Approximately 116,000 infants are likely to have been killed by air pollution in India in 2019, almost immediately after being born, with the deaths caused due to the entrance of PM 2.5 particles in their lungs. In addition, long-term exposure to outdoor and household air pollution can lead to ~1.67 million annual deaths in India. Having faced a pandemic that infects our lungs, it would be foolish for us to continue with an urban planning model that encourages air pollution, weakening our lungs and triggering other non-communicable diseases (like strokes and cancers).
Over the past few decades, India’s track record on climate adaption and mitigation, particularly with respect to urban planning, has been rather dismal – India’s cities are filled with concrete, which turns urban areas into heat sinks and increases costs and infrastructure requirements for cooling. Over time, India’s cities are increasingly losing green cover, and are increasingly hard spaces.

In the book you mention that broadening MGNREGA to an urban locale is the “most natural extension”. Please elaborate.
The idea of an urban employment guarantee scheme is one whose time has come. There are murmurs already -- in 2019, in Madhya Pradesh, the government initiated the “Yuva Swabhiman Yojana”, which offers employment to skilled and unskilled workers. Kerala, since 2010, has run an initiative (termed as “Ayyankali Urban Employment Guarantee Scheme”) which offers 100 days of wage employment to urban households in return for manual work.

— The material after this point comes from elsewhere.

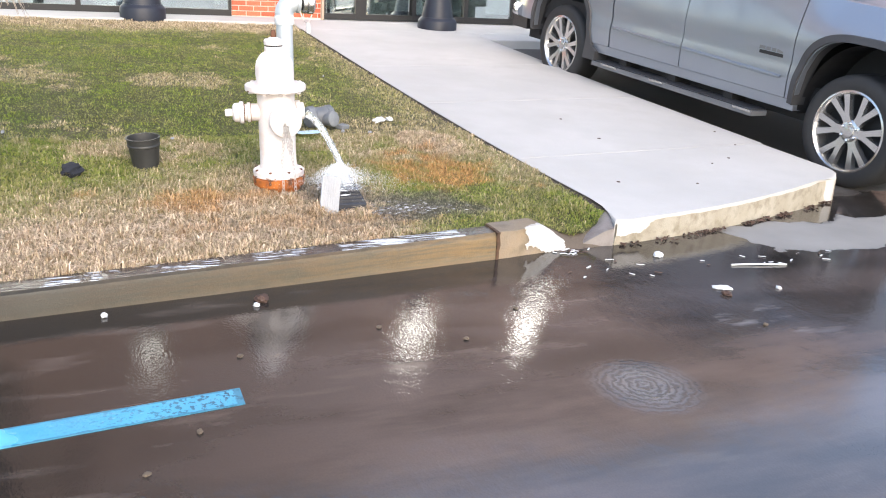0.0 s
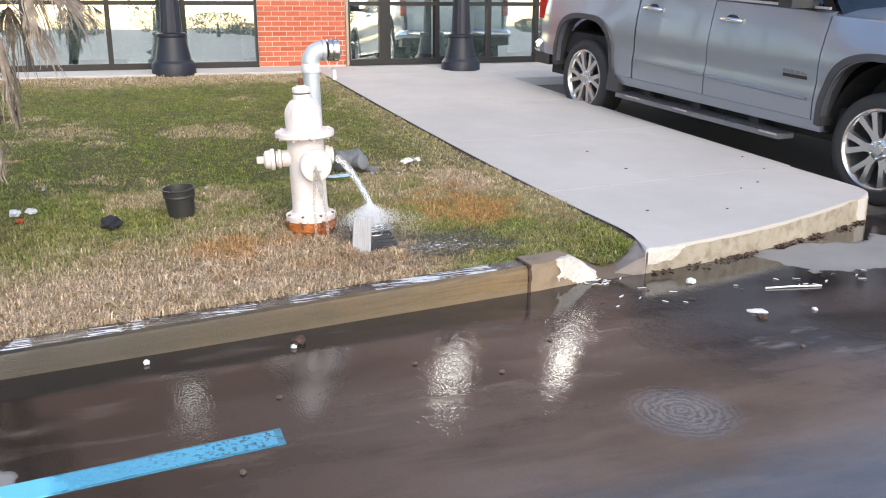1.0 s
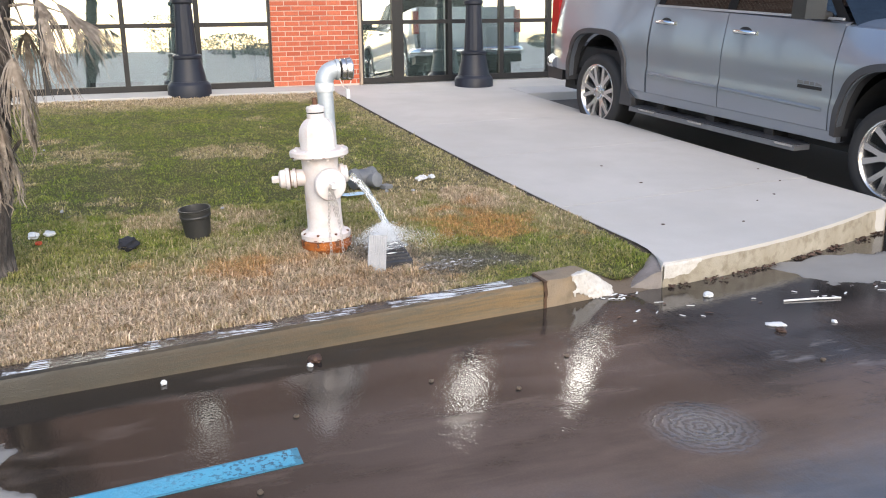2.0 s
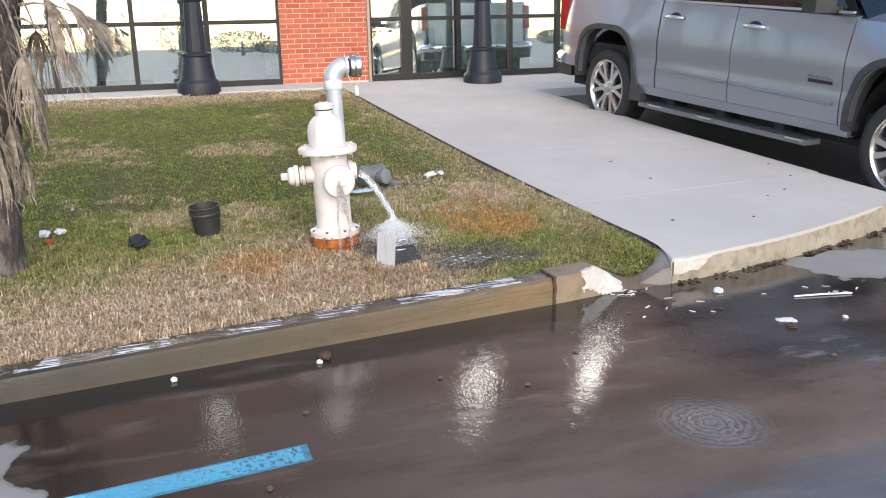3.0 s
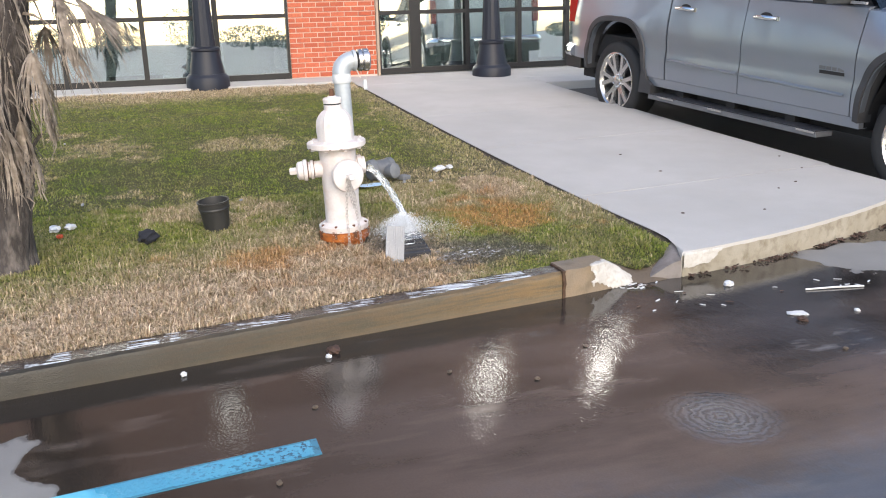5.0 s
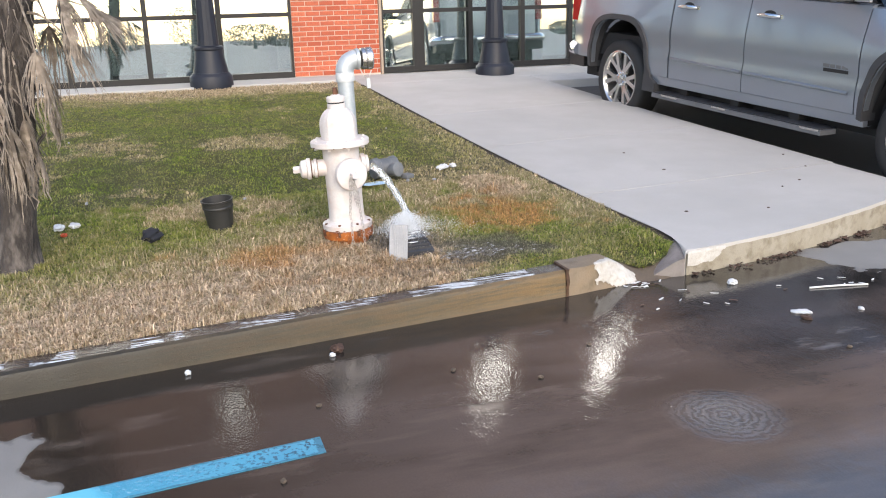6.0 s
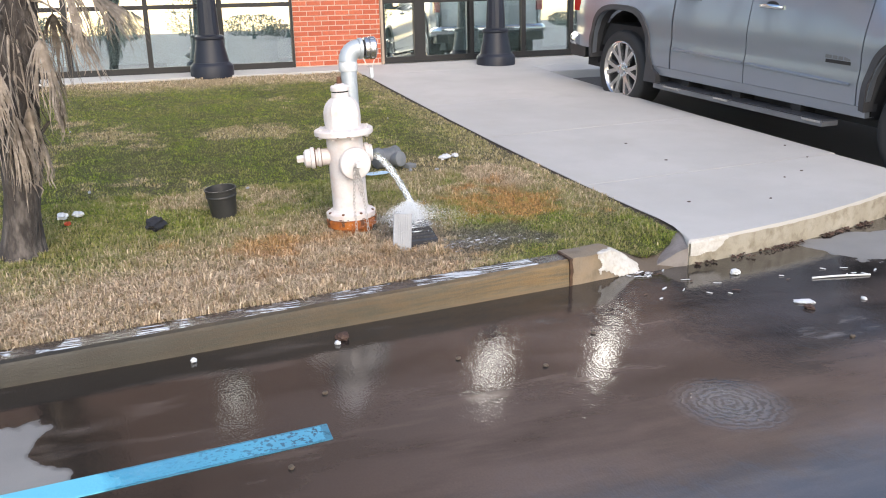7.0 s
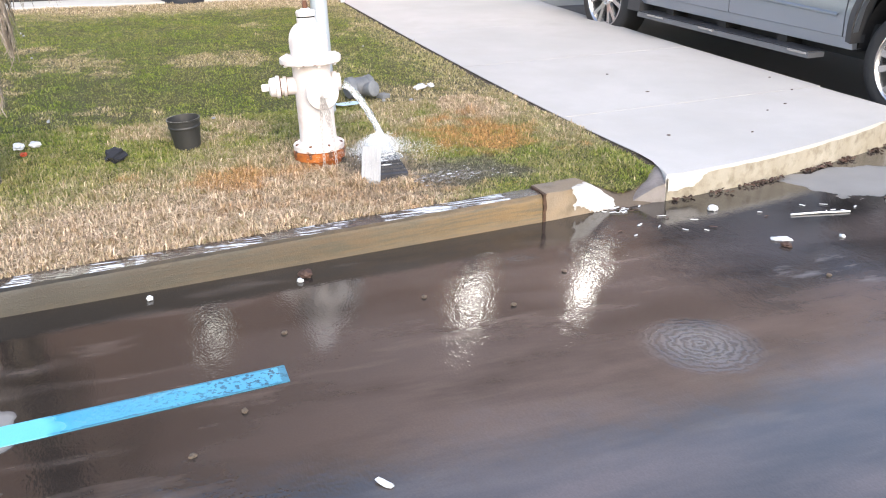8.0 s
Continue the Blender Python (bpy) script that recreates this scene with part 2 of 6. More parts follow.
    wet_col = mix(nt, arith(nt, "MULTIPLY", grit, 0.25), wet_col, (0.03, 0.025, 0.022))
    # rings where the water wells up, their sky reflection painted in as a pale tone
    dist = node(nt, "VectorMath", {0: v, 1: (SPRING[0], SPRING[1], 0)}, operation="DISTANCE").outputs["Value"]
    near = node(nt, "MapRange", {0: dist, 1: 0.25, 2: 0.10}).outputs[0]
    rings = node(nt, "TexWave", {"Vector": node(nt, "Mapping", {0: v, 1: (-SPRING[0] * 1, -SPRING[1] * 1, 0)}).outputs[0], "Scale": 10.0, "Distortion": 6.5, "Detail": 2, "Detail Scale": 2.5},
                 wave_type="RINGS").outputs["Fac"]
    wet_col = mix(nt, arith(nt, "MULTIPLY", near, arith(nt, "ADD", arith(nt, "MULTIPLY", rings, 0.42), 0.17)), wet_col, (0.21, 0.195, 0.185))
    dry_col = mix(nt, noise_fac(nt, v, 2.5, 6, 0.3, 0.7), (0.25, 0.235, 0.212), (0.195, 0.183, 0.167))
    dry_col = mix(nt, arith(nt, "MULTIPLY", grit, 0.4), dry_col, (0.22, 0.20, 0.18))
    # the back bays are dark asphalt, with the truck's shade put into the tone
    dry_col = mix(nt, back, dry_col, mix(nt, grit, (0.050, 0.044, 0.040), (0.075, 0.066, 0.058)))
    nt.links.new(mix(nt, dry, wet_col, dry_col), p.inputs["Base Color"])
    nt.links.new(node(nt, "MapRange", {0: dry, 3: 0.05, 4: 0.85}).outputs[0], p.inputs["Roughness"])
    p.inputs["IOR"].default_value = 1.56
    # small running ripples
    rip = node(nt, "TexNoise", {"Vector": node(nt, "Mapping", {0: v, 2: (0, 0, radians(10)), 3: (13, 7, 1)}).outputs[0], "Scale": 1.0, "Detail": 3, "Distortion": 0.6}).outputs[0]
    fine = node(nt, "TexNoise", {"Vector": node(nt, "Mapping", {0: v, 3: (105, 60, 1)}).outputs[0], "Scale": 1.0, "Detail": 2}).outputs[0]
    calm = noise_fac(nt, v, 1.3, 3, 0.35, 0.7)
    h = arith(nt, "ADD", arith(nt, "MULTIPLY", rip, arith(nt, "ADD", arith(nt, "MULTIPLY", calm, 0.5), 0.12)), arith(nt, "MULTIPLY", arith(nt, "MULTIPLY", fine, arith(nt, "ADD", arith(nt, "MULTIPLY", calm, 0.9), 0.5)), 0.19))
    h = arith(nt, "ADD", h, arith(nt, "MULTIPLY", arith(nt, "MULTIPLY", rings, near), 0.8))
    wet_h = arith(nt, "MULTIPLY", h, arith(nt, "SUBTRACT", 1.0, dry))
    h = arith(nt, "ADD", wet_h, arith(nt, "MULTIPLY", arith(nt, "MULTIPLY", grit, dry), 0.25))
    bump(nt, p, h, 0.5, 0.006)
    return m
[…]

Even the Supreme Court has weighed in on the debate, stating that the “right to life”, offered under Article 21 of the Constitution, is not simply one enabling individuals to exist but is also broad enough to offer a “right to livelihood” and a “right to dignity”. MGNREGA, as often cited, is arguably an implementation of the “right to livelihood” albeit in a rural context while offering a “Right to Work”. Broadening this to an urban locale is the most natural extension for the Indian state.

But will this not further burden the exchequer?
Given the advent of climate change, we need to enhance urban resilience – much of this will be work driven by municipal corporations (eg restoring wetlands, cleaning up streams etc.) with the use of seasonal labourers. A push for an urban MGNREGA, with a focus on enhancing urban resilience, will help limit future losses to our cities.